Para agirmos sempre assim - como essas mães boas -, precisamos esquecer-nos de nós mesmos, não aspirar a nenhum espírito de senhorio que não o de servir os outros, como Jesus Cristo, que pregava: O Filho do homem não veio para ser servido, mas para servir. Isto requer a inteireza de submeter a vontade própria ao modelo divino, de trabalhar por todos, de lutar pela felicidade eterna e pelo bem-estar dos outros. Não conheço melhor caminho para sermos justos que o de uma vida de entrega e de serviço.

Talvez se possa pensar que sou um ingênuo. Não me importo. Mesmo que me qualifiquem desse modo, por ainda acreditar na caridade, assevero-vos que acreditarei sempre! E enquanto o Senhor me conceder vida, continuarei a ocupar-me - como sacerdote de Cristo - de que haja unidade e paz entre aqueles que, por serem filhos do mesmo Pai-Deus, são irmãos; de que os homens se compreendam; de que todos partilhem do mesmo ideal: o da Fé!

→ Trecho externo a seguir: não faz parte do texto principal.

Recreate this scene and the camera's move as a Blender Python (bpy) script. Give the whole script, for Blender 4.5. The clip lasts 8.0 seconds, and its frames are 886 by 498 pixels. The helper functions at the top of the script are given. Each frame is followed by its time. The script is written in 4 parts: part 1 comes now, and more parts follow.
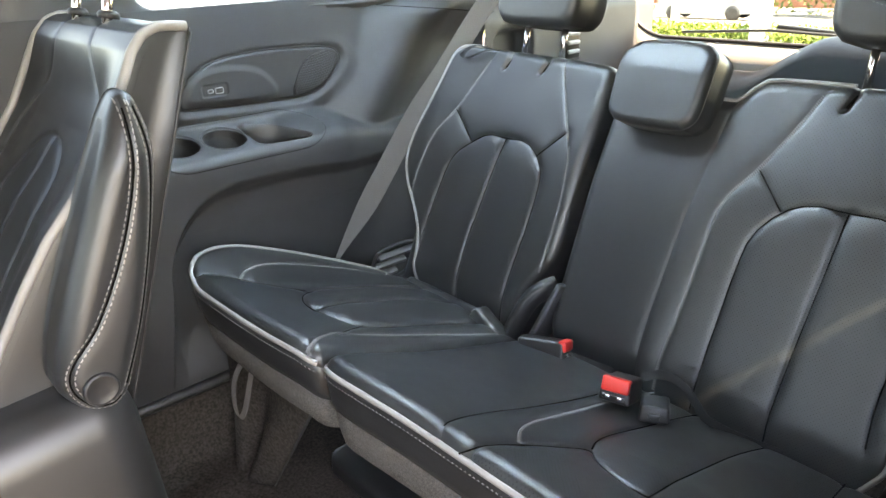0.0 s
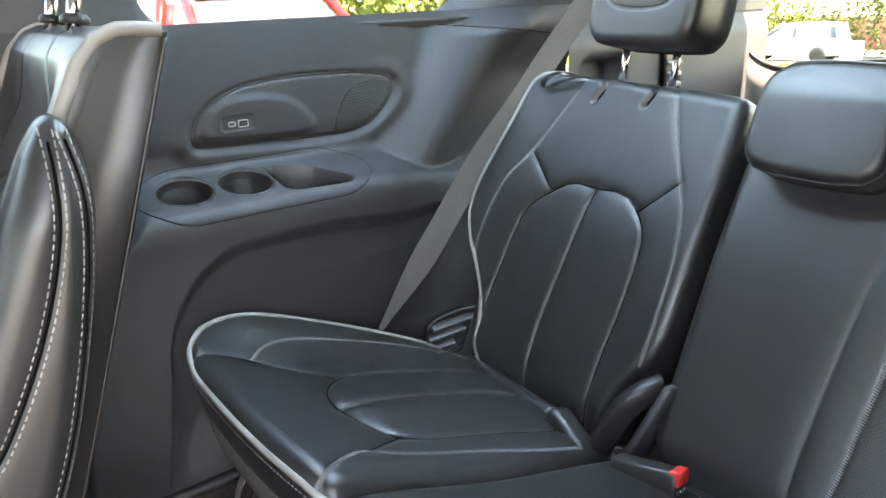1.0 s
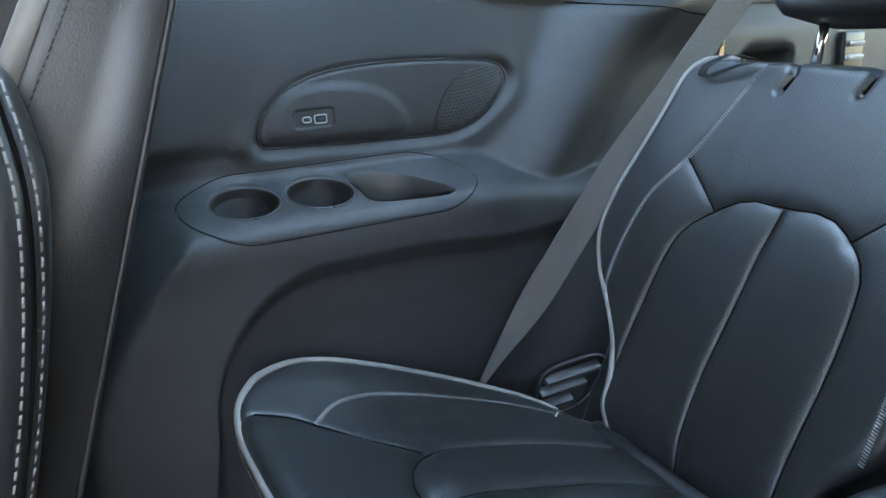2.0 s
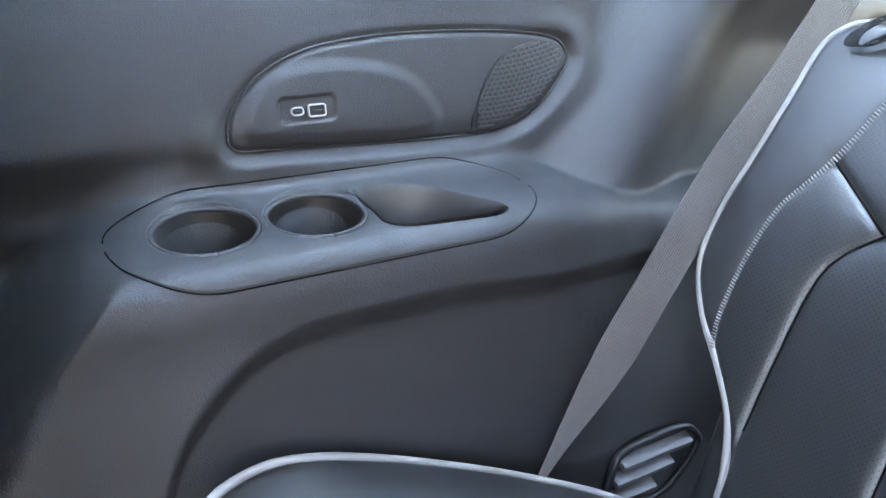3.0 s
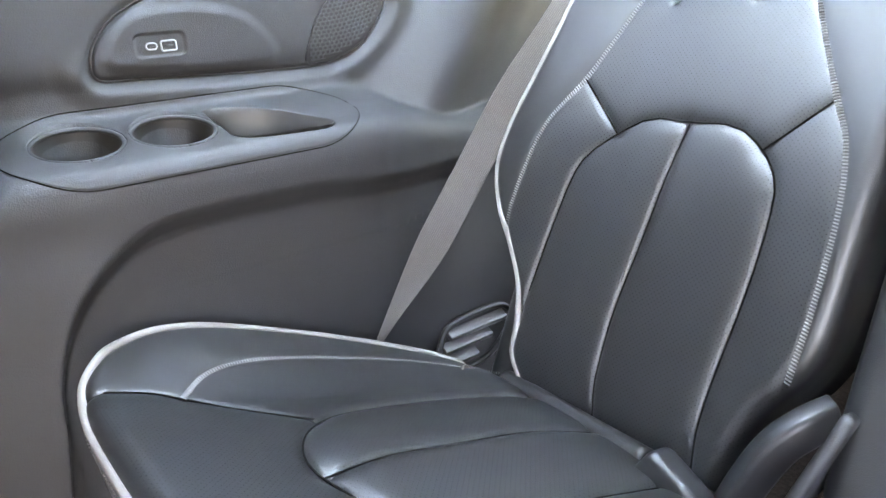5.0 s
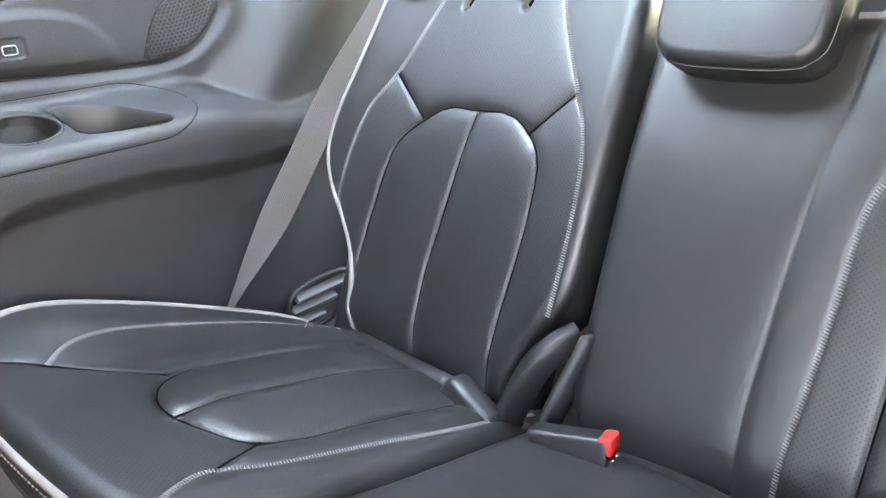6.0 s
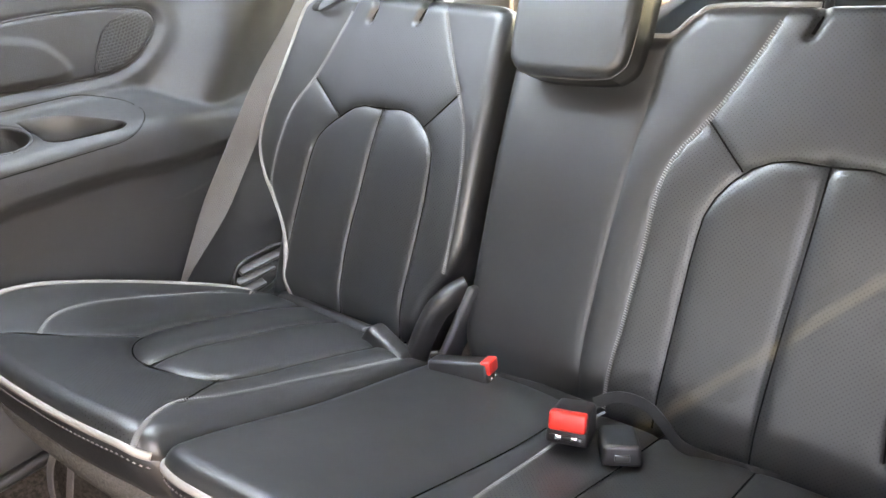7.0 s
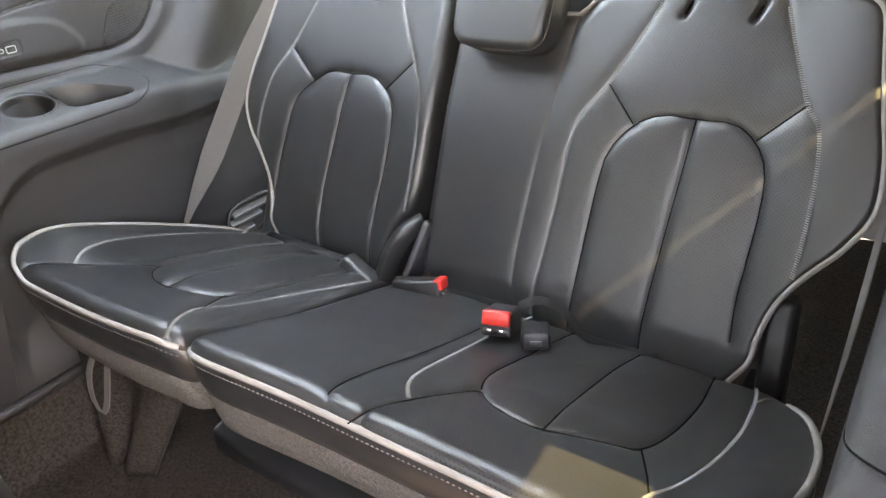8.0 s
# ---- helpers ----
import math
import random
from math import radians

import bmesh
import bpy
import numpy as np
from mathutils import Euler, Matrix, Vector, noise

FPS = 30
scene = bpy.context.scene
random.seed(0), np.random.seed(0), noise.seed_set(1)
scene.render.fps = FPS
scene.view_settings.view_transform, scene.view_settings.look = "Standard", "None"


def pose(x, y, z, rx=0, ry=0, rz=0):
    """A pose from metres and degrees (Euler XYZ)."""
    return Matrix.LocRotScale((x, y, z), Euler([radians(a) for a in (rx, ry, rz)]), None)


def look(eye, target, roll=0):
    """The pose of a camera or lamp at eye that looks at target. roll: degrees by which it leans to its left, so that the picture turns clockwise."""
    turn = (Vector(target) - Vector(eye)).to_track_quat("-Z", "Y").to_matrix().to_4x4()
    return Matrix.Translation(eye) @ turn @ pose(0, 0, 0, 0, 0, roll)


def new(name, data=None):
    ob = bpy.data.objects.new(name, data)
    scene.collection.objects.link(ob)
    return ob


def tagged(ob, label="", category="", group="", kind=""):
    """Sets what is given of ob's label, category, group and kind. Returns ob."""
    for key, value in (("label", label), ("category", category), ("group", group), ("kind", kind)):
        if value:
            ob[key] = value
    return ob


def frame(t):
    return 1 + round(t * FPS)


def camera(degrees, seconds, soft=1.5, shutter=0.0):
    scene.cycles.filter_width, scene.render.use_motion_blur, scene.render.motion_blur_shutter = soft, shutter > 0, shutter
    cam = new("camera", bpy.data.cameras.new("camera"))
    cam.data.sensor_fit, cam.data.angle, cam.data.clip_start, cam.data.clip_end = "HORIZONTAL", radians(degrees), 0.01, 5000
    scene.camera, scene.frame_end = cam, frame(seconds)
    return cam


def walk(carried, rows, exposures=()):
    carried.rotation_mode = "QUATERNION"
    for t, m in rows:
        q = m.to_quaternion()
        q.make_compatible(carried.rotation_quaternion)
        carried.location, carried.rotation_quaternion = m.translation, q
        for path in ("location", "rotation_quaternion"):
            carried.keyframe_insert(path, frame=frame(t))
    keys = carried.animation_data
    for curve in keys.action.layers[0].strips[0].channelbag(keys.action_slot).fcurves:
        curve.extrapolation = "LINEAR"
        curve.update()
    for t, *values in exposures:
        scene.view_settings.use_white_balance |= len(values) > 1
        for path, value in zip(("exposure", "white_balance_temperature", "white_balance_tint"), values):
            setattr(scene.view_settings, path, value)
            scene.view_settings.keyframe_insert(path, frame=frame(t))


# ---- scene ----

Acudamos a Santa Maria, a Virgem prudente e fiel, e a São José, seu esposo, modelo acabado de homem justo. Eles viveram na presença de Jesus, do Filho de Deus, as virtudes que contemplamos, e por isso nos alcançarão a graça de que elas arraiguem firmemente na nossa alma, para que nos decidamos a comportar-nos em todos os momentos como discípulos bons do Mestre: prudentes, justos, cheios de caridade.